7. All authorities within the State of Jammu and Kashmir will undertake to ensure, in collaboration with the Plebiscite Administrator, that:
(a) There is no threat, coercion or intimidation, bribery or other undue influence on the voters in the plebiscite;
(b) No restrictions are placed on legitimate political activity throughout the State. All subjects of the State, regardless of creed, caste or party, shall be safe and free in expressing their views and in voting on the question of the accession of the State to India or Pakistan.
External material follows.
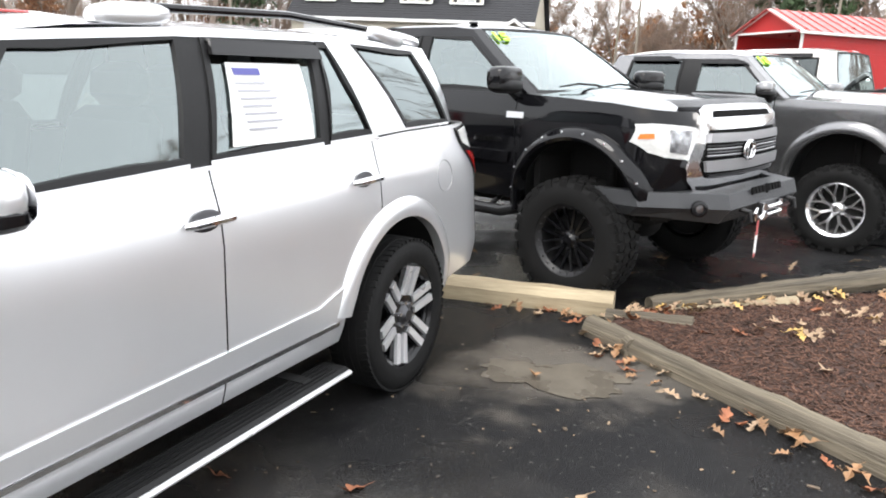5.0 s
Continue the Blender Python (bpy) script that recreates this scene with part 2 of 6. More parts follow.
LEAF_YELLOW = material("yellow_leaf", (0.42, 0.31, 0.12), 0.65, tint=(0.5, 0.3, 0.08), scale=14, per_object=0.15)
BROAD_LEAF = material("broad_yellow_leaf", (0.62, 0.5, 0.24), 0.6, tint=(0.48, 0.33, 0.13), scale=12, grain=60)
# older asphalt; its pale tone has the sunlit look mixed into the colour
OLD_SUNLIT_ASPHALT = material("old_sunlit_asphalt", (0.22, 0.208, 0.192), 0.85, tint=(0.12, 0.114, 0.105), scale=0.6, grain=60, bump=0.3, bump_scale=90)
LEAF_PALE = material("pale_leaf", (0.38, 0.27, 0.17), 0.65, tint=(0.25, 0.165, 0.1), scale=14, per_object=0.15)
SIDING = material("cream_siding", (0.62, 0.57, 0.46), 0.7, amount=0.08, scale=1.5)
TRIM = material("white_trim", (0.8, 0.8, 0.78), 0.6, amount=0.06)
SHINGLE = material("dark_shingle", (0.035, 0.036, 0.04), 0.9, amount=0.35, scale=3, grain=14, bump=0.5, bump_scale=20)
SHUTTER = material("black_shutter", (0.02, 0.02, 0.022), 0.6, amount=0.1)
PANE = material("house_pane", (0.5, 0.52, 0.53), 0.08, 0.0, amount=0.25, scale=2, spec=0.8)
RED_METAL = material("red_sheet_metal", (0.55, 0.03, 0.03), 0.42, 0.1, amount=0.12, scale=2)
RED_ROOF = material("red_roof_metal", (0.5, 0.11, 0.1), 0.3, 0.35, amount=0.1, scale=2)
BARK = material("bark", (0.27, 0.22, 0.18), 0.95, tint=(0.14, 0.11, 0.09), scale=2, grain=12, bump=0.6, bump_scale=12, per_object=0.2)
TWIG = material("twigs", (0.34, 0.25, 0.2), 0.95, tint=(0.2, 0.145, 0.115), scale=1, per_object=0.2)
NEEDLE = material("pine_needles", (0.05, 0.085, 0.03), 0.8, tint=(0.025, 0.045, 0.018), scale=2)
RUSSET = material("russet_foliage", (0.3, 0.15, 0.07), 0.9, tint=(0.17, 0.08, 0.045), scale=1.5, per_object=0.2)
WOODS = material("far_woods", (0.34, 0.25, 0.19), 1.0, tint=(0.17, 0.125, 0.095), scale=0.6, grain=6)
POLE_WOOD = material("pole_wood", (0.3, 0.26, 0.21), 0.9, amount=0.3, stretch=(4, 4, 0.3))
PVC = material("white_pvc", (0.8, 0.8, 0.8), 0.35, amount=0.06, scale=8)
DAMP = material("damp_dirt", (0.04, 0.036, 0.03), 0.3, tint=(0.015, 0.014, 0.013), scale=3, grain=40, rough_var=0.25, bump=0.2)
SILT = material("silty_puddle", (0.14, 0.122, 0.096), 0.3, tint=(0.075, 0.065, 0.052), scale=5, grain=30, rough_var=0.2)
GRASS = material("winter_grass", (0.16, 0.14, 0.075), 0.95, tint=(0.09, 0.085, 0.04), scale=0.8, grain=10)


# ---- building blocks ----
def lerp(a, b, t):
    return a + (b - a) * t


def table(rows, x):
    """Straight interpolation in rows of (x, value), x rising."""
    return float(np.interp(x, [r[0] for r in rows], [r[1] for r in rows]))


class Geo:
    """Collects vertices and faces for one mesh."""

    def __init__(self):
        self.v, self.f = [], []

    def add(self, vs, fs, m=None):
        k = len(self.v)
        self.v += [tuple(m @ Vector(p)) for p in vs] if m else [tuple(p) for p in vs]
        self.f += [tuple(k + i for i in q) for q in fs]
        return self

    def grid(self, rows, close=False, flip=False, m=None):
        n, c = len(rows), len(rows[0])
        fs = []
        for i in range(n - 1):
            for j in range(c if close else c - 1):
                q = (i * c + j, i * c + (j + 1) % c, (i + 1) * c + (j + 1) % c, (i + 1) * c + j)
                fs.append(q[::-1] if flip else q)
        return self.add([p for r in rows for p in r], fs, m)

    def slab(self, front, back):
        """A closed plate between two equal grids of points."""
        n, c = len(front), len(front[0])
        self.grid(front)
        self.grid(back, flip=True)
        rim = [(0, j) for j in range(c)] + [(i, c - 1) for i in range(1, n)] + [(n - 1, j) for j in range(c - 2, -1, -1)] + [(i, 0) for i in range(n - 2, 0, -1)]
        return self.grid([[back[i][j] for i, j in rim], [front[i][j] for i, j in rim]], close=True)

    def box(self, sx, sy, sz, m=None, bevel=0.0, taper=1.0):
        x, y, z = sx / 2, sy / 2, sz / 2
        b = min(bevel, x * 0.9, y * 0.9, z * 0.9)
        if b <= 0:
            vs = [(i * x * (taper if k > 0 else 1), j * y * (taper if k > 0 else 1), k * z) for k in (-1, 1) for i, j in ((-1, -1), (1, -1), (1, 1), (-1, 1))]
            return self.add(vs, [(3, 2, 1, 0), (4, 5, 6, 7), (0, 1, 5, 4), (1, 2, 6, 5), (2, 3, 7, 6), (3, 0, 4, 7)], m)

        def ring(d, h, s):
            a, c = (x - d) * s, (y - d) * s
            e = b * 0.6 if d < b else 0.0
            return [(-a + e, -c, h), (a - e, -c, h), (a, -c + e, h), (a, c - e, h), (a - e, c, h), (-a + e, c, h), (-a, c - e, h), (-a, -c + e, h)]

        rings = [ring(b, -z, 1), ring(0, -z + b, 1), ring(0, z - b, taper), ring(b, z, taper)]
        k = len(self.v)
        self.grid(rings, close=True, m=m)
        self.f += [tuple(k + i for i in range(7, -1, -1)), tuple(k + 24 + i for i in range(8))]
        return self

    def lathe(self, profile, n=32, m=None):
        """Revolves (radius, y) about the Y axis."""
        return self.grid([[(r * math.cos(2 * math.pi * j / n), h, r * math.sin(2 * math.pi * j / n)) for j in range(n)] for r, h in profile], close=True, m=m)

    def tube(self, path, radius, n=8, m=None, caps=True):
        pts = [Vector(p) for p in path]
        rad = radius if isinstance(radius, (list, tuple)) else [radius] * len(pts)
        rows, up = [], None
        for i, p in enumerate(pts):
            d = (pts[min(i + 1, len(pts) - 1)] - pts[max(i - 1, 0)]).normalized()
            if up is None:
                up = d.orthogonal().normalized()
            up = (up - d * up.dot(d)).normalized()
            side = d.cross(up)
            rows.append([p + (up * math.cos(2 * math.pi * j / n) + side * math.sin(2 * math.pi * j / n)) * rad[i] for j in range(n)])
        k = len(self.v)
        self.grid(rows, close=True, m=m)
        if caps:
            self.f += [tuple(k + i for i in range(n - 1, -1, -1)), tuple(k + (len(rows) - 1) * n + i for i in range(n))]
        return self

    def ball(self, rx, ry, rz, n=14, m=None, power=1.0):
        rows = []
        for i in range(n // 2 + 1):
            a = -math.pi / 2 + math.pi * i / (n // 2)
            ca, sa = abs(math.cos(a)) ** power, math.copysign(abs(math.sin(a)) ** power, math.sin(a))
            rows.append([(rx * ca * math.copysign(abs(math.cos(b)) ** power, math.cos(b)), ry * ca * math.copysign(abs(math.sin(b)) ** power, math.sin(b)), rz * sa)
                         for b in (2 * math.pi * j / n for j in range(n))])
        return self.grid(rows, close=True, m=m)

    def mesh(self, name, mat, smooth=35):
        me = bpy.data.meshes.new(name)
        me.from_pydata(self.v, [], self.f)
        me.materials.append(mat)
        if smooth:
            me.polygons.foreach_set("use_smooth", [True] * len(me.polygons))
            me.set_sharp_from_angle(angle=radians(smooth))
        me.update()
        return me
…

There shall be freedom of the press, speech and assembly and freedom of travel in the State, including freedom of lawful entry and exit;
(c) All political prisoners are released;
(d) Minorities in all parts of the State are accorded adequate protection; and
(e) There is no victimization.
8. The Plebiscite Administrator may refer to the United Nations Commission for India and Pakistan problems on which he may require assistance, and the Commission may in its discretion call upon the Plebiscite Administrator to carry out on its behalf any of the responsibilities with which it has been entrusted;
9. At the conclusion of the plebiscite, the Plebiscite Administrator shall report the result thereof to the Commission and to the Government of Jammu and Kashmir. The Commission shall then certify to the Security Council whether the plebiscite has or has not been free and impartial;
10. Upon the signature of the truce agreement the details of the foregoing proposals will be elaborated in the consultations envisaged in Part III of the Commission’s resolution of 13 August 1948. The Plebiscite Administrator will be fully associated in these consultations;
Commends the Governments of India and Pakistan for their prompt action in ordering a cease-fire to take effect from one minute before midnight of 1 January 1949, pursuant to the agreement arrived at as provided for by the Commission’s Resolution of 13 August 1948; and
Resolves to return in the immediate future to the Sub-continent to discharge the responsibilities imposed upon it by the Resolution of 13 August 1948 and by the foregoing principles.